AVAILABLE DATA.
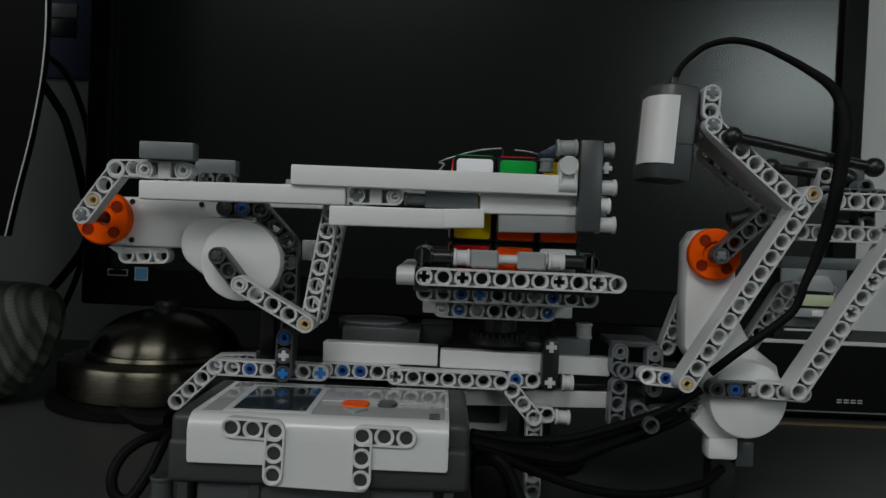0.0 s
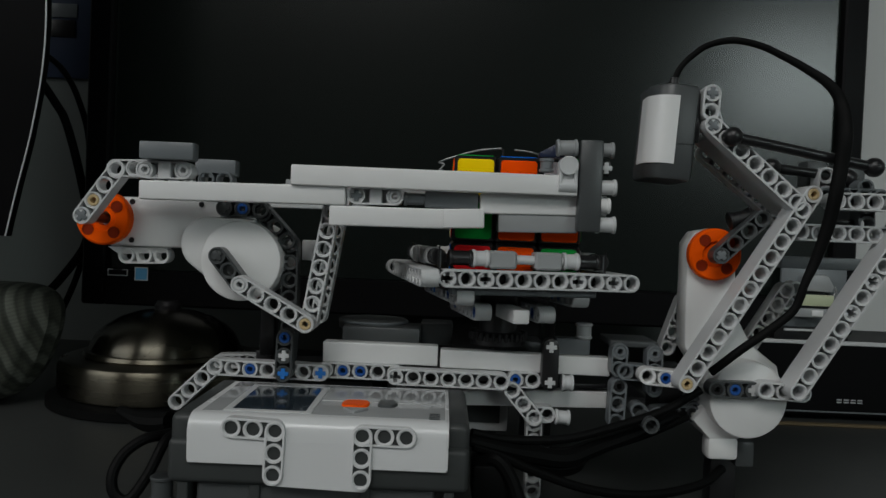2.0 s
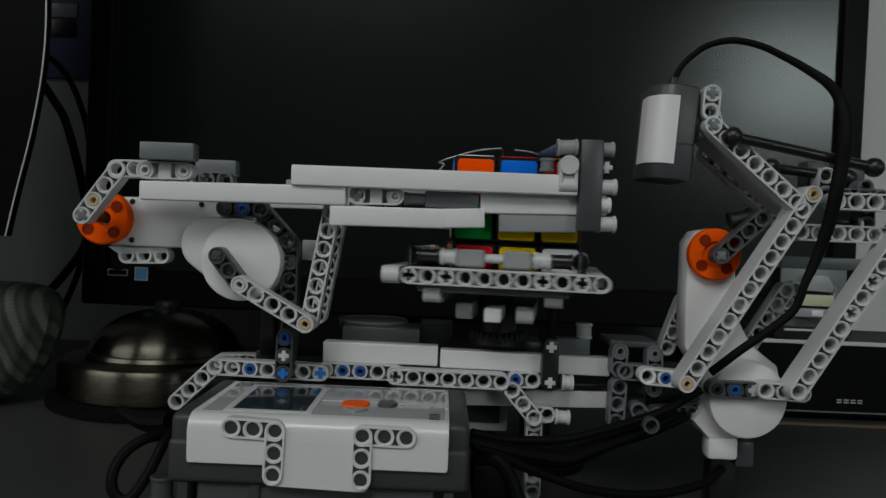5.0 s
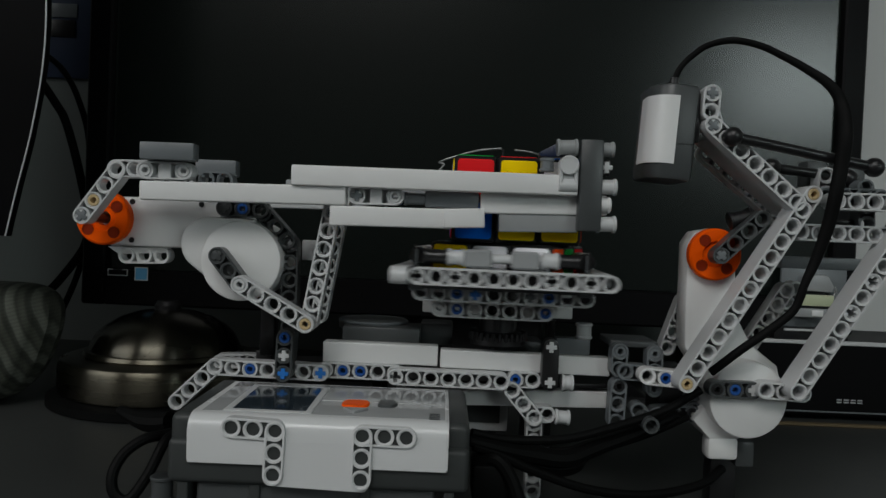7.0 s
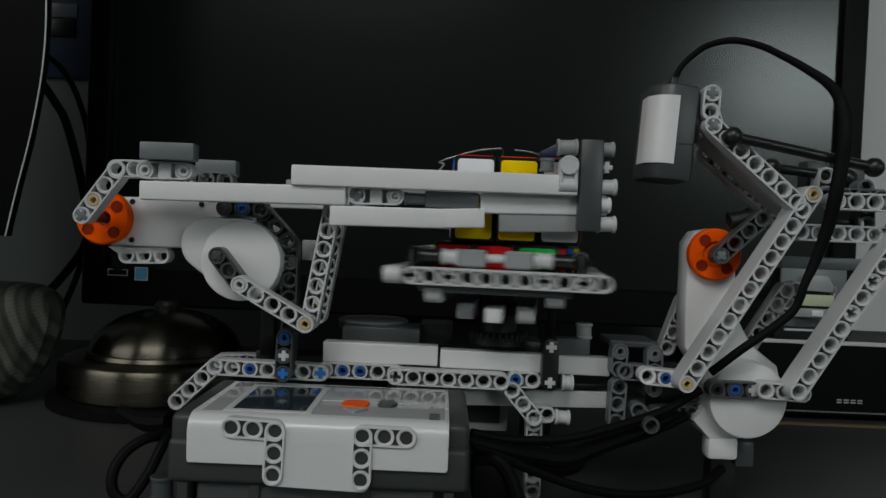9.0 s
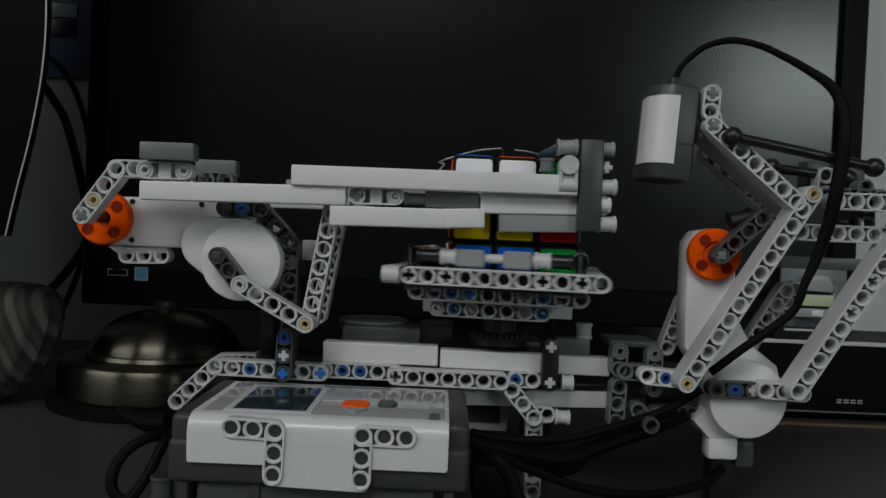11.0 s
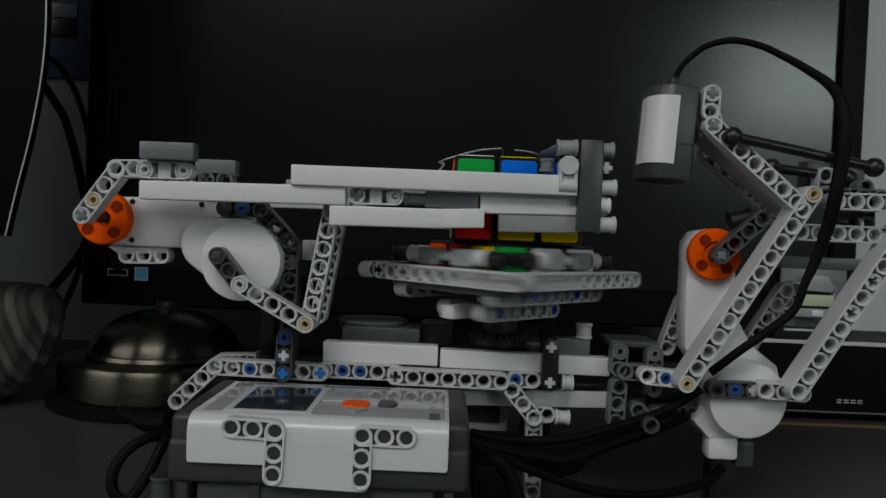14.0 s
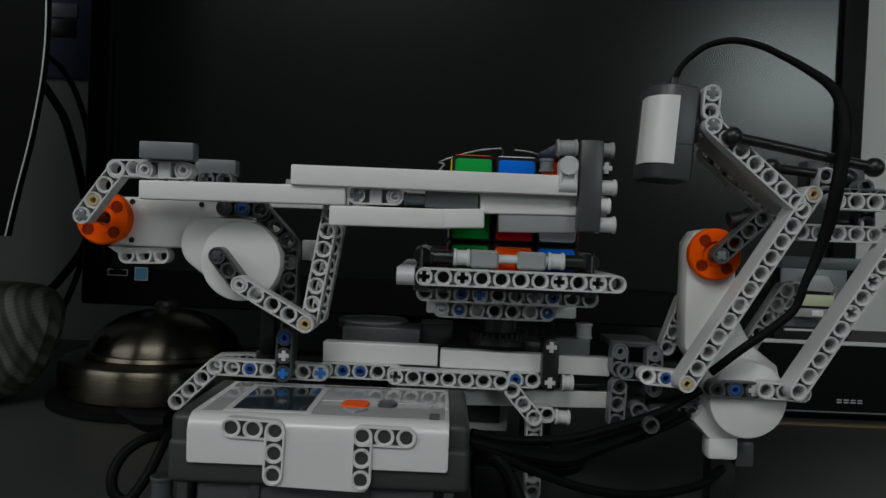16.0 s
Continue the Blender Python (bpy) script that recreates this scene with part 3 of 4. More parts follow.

WHAT IS REQUIRED. Return to the listing above and set it down exactly, leaving out its pictures.

ANSWER FOR THE TASK.
0.0 s
2.0 s
5.0 s
7.0 s
9.0 s
11.0 s
14.0 s
16.0 s
Continue the Blender Python (bpy) script that recreates this scene with part 3 of 4. More parts follow.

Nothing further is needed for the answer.